Floyd also attended a larger event with nearly 1,000 religious activists. Former Gov. Mike Huckabee, a Baptist minister who vied with Trump for the 2016 nomination, attended both meetings, sitting onstage during the larger gathering and acting as moderator during a question-and-answer session.

During one session, Trump offered prayer suggestions, according to video posted online.

While it's fine to pray for the nation's leaders, "what you really have to do is you have to pray to get everybody out to vote for one specific person," Trump said. "We can't be, again, politically correct and say we pray for all of our leaders because all of your leaders are selling Christianity down the tubes, selling the evangelicals down the tubes. And it's a very, very bad thing that's happening."

In a phone interview, Floyd said the meeting "was an opportunity to voice the concerns of evangelicals in America."

Others attending the smaller gathering included Dallas-area megachurch pastor and Conway native Jack Graham.

Sarah Huckabee Sanders, a senior Trump adviser and the former Arkansas governor's daughter, participated in Tuesday's events.

The "Trump meeting was very positive and showed his willingness to sit down and answer tough questions from Christian conservatives," she said via email. "He received multiple standing ovations and a very enthusiastic reception."

She said the meeting will "help build additional support" in the evangelical community.

Floyd has said repeatedly that he wouldn't endorse any presidential candidate in 2016. At least one presidential hopeful, U.S. Sen. Ted Cruz of Texas, worshipped at Cross Church.

The preacher said he thought it was important to know where the candidates stand on "issues like the sanctity of human life, issues like religious liberty where the concerns are bigger now in our own country [than] ever before."
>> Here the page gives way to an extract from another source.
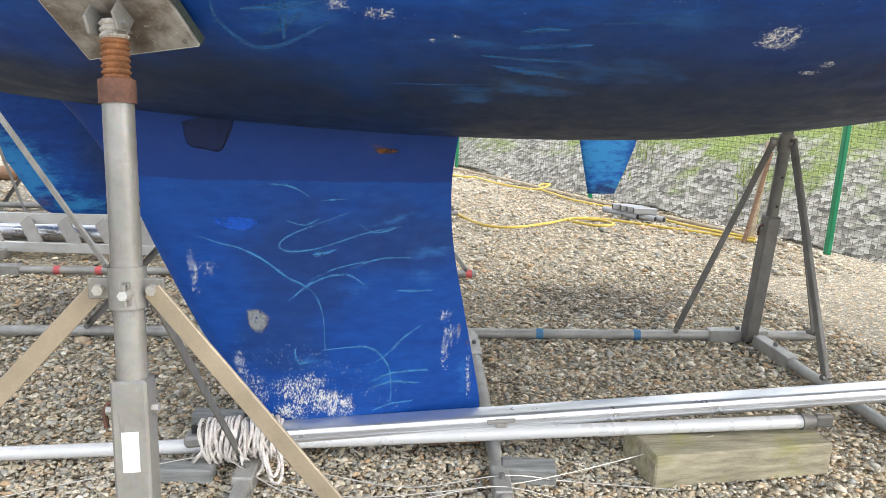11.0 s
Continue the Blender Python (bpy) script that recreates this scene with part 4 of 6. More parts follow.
ROPE = Mat("pale_braided_rope", 0.85)
_c = ROPE.ramp(ROPE.noise(60, detail=3), [(0.3, (0.58, 0.52, 0.47)), (0.7, (0.80, 0.76, 0.71))])
_fl = ROPE.step(ROPE.noise(170, detail=1), 0.66, 0.7)
ROPE.color(ROPE.mix(ROPE.math("MULTIPLY", _fl, 0.7), _c, (0.30, 0.12, 0.12)))
ROPE.bump(ROPE.noise(420, detail=2), 0.7, 0.002)
rope = thing("rope_coil", (-4.05, 1.86, 0.1), "pale braided rope wrapped round the mast end", "rope")
_rng = random.Random(5)
for _layer in range(4):
    _pts = []
    _turns = 14
    _ph = _rng.uniform(0, 6)
    for _i in range(_turns * 14 + 1):
        _t = _i / 14
        _a = math.tau * _t
        _x = -4.15 + 0.27 * (_t / _turns) + 0.045 * math.sin(_a + _ph) * noise.noise((_t * 0.45, _layer * 3.3, 1)) * 2 + 0.05 * noise.noise((_t * 0.8, _layer * 7.0, 0))
        _ry = 0.070 + 0.008 * _layer + 0.020 * noise.noise((_t * 1.3, _layer * 3.0, 4))
        _rz = 0.052 + 0.008 * _layer + 0.024 * noise.noise((_t * 1.5, _layer * 5.0, 9))
        _pts.append((_x, 1.845 + _ry * math.cos(_a + _ph), mast_z(_x) - 0.008 + _rz * math.sin(_a + _ph)))
    part("wrap", pipe(_pts, 0.0058, 6), ROPE.m, rope, smooth=True)
for _k in range(3):
    _x, _y = -4.0 + 0.10 * _rng.random(), 1.765
    _zt, _low = 0.12 + 0.05 * _rng.random(), 0.022 + 0.06 * _rng.random()
    _w, _dx = 0.015 + 0.03 * _rng.random(), 0.06 * _rng.random()
    _o = -0.02 - 0.06 * _rng.random()
    part("loose_end", pipe(smooth_line([(_x, _y + 0.02, _zt), (_x + _dx * 0.4 - _w * 0.4, _y + _o * 0.4, (_zt + _low) * 0.55), (_x + _dx - _w * 0.6, _y + _o, _low + 0.01), (_x + _dx, _y + _o - 0.012, _low), (_x + _dx + _w * 0.6, _y + _o, _low + 0.015), (_x + _dx * 0.8 + _w, _y + _o * 0.5, (_zt + _low) * 0.5), (_x + _dx * 0.3 + _w, _y + 0.02, _zt - 0.01)], 6), 0.0062, 6), ROPE.m, rope, smooth=True)
WIRE = plain("thin_steel_wire", (0.5, 0.47, 0.42), 0.4, 0.6)
for _ctl in ([(-4.9, 1.60, 0.03), (-4.5, 1.72, 0.05), (-4.1, 1.78, 0.09), (-3.9, 1.70, 0.03), (-3.6, 1.60, 0.02), (-3.2, 1.58, 0.05), (-2.9, 1.62, 0.06), (-2.45, 1.72, 0.10), (-2.2, 1.76, 0.14)],
             [(-4.05, 1.76, 0.09), (-3.8, 1.62, 0.02), (-3.5, 1.54, 0.02), (-3.1, 1.56, 0.07), (-2.8, 1.52, 0.02), (-2.5, 1.47, 0.02), (-2.2, 1.50, 0.02)],
             [(-3.75, 1.76, 0.03), (-3.4, 1.66, 0.015), (-3.05, 1.63, 0.07), (-2.8, 1.66, 0.02), (-2.4, 1.58, 0.02)]):
    tagged(part("rigging_wire", pipe(smooth_line(_ctl, 8), 0.0022, 5), WIRE), "thin slack rigging wire lying over gravel", "wire", "rigging wires")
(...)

"Obviously one of the major issues of any conservative and any evangelical believer will be the appointments to the justices of the Supreme Court. Some say that the next president could appoint three to four Supreme Court justices perhaps," he said.

There were also concerns about Middle East policy, as well as "the basic issues of poverty and crime and violence and all those matters that should concern us, especially with the racial crisis going on in America today," he said.
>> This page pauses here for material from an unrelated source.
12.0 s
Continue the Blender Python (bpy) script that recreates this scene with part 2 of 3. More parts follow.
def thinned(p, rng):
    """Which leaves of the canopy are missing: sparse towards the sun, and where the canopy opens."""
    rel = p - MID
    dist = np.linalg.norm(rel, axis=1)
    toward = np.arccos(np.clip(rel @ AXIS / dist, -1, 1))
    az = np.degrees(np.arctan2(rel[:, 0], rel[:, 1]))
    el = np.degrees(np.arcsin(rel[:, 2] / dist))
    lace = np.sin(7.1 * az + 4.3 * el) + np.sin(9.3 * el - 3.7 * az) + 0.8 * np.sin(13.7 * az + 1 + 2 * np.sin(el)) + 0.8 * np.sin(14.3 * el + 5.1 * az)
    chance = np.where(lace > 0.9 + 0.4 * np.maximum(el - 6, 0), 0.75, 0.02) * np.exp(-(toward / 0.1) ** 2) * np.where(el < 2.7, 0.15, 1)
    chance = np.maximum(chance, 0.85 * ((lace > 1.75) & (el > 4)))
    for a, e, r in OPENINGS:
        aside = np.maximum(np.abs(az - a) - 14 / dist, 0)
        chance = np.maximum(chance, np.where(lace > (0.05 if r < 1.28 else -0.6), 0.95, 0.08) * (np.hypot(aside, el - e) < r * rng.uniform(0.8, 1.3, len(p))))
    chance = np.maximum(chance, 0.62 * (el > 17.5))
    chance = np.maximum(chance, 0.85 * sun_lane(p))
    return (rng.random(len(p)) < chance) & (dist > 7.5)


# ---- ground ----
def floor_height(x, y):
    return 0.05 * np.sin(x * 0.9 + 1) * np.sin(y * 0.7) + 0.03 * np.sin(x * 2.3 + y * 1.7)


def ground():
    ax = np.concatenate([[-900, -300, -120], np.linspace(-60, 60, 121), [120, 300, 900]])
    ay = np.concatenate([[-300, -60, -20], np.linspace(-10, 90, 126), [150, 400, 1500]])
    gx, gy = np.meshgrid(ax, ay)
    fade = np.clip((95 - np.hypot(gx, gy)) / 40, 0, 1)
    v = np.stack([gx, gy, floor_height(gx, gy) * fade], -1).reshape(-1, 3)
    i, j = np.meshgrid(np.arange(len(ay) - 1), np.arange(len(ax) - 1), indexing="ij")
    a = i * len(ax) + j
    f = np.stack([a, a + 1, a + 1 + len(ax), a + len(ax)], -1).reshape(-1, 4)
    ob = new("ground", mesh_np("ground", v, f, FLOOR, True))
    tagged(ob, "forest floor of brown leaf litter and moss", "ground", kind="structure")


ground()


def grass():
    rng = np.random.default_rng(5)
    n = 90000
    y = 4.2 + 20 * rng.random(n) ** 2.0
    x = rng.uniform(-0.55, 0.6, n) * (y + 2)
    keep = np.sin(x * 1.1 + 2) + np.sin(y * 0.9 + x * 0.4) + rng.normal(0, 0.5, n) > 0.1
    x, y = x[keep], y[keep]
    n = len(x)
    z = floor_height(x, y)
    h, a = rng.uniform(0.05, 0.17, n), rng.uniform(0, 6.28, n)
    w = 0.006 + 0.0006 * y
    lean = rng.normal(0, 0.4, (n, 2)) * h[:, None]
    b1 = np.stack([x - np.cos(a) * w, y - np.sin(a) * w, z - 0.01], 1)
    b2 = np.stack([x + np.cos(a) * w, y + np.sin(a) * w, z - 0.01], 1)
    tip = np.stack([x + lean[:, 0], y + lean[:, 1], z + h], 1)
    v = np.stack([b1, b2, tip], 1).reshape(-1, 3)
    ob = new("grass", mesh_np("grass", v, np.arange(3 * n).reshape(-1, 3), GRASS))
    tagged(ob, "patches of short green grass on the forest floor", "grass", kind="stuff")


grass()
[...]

Floyd said Trump, in the smaller group meeting, "shared with us some of his own personal journey" but "very little" about his own spiritual journey.
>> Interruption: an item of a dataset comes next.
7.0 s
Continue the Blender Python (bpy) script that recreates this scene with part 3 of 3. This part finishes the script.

The New Yorker spoke about "being a presidential candidate, matters that he's facing and has faced. You know, stuff I've even heard him talk about on television. I wouldn't say it was anything overly insightful, but he articulated it well," Floyd said.

Hearing it firsthand was helpful, he added.

"Obviously when you're just a few yards from [someone], when you're hearing that person across the table, for example, you see things differently. You're not hearing someone's interpretation of it. ... You're seeing more what's really there."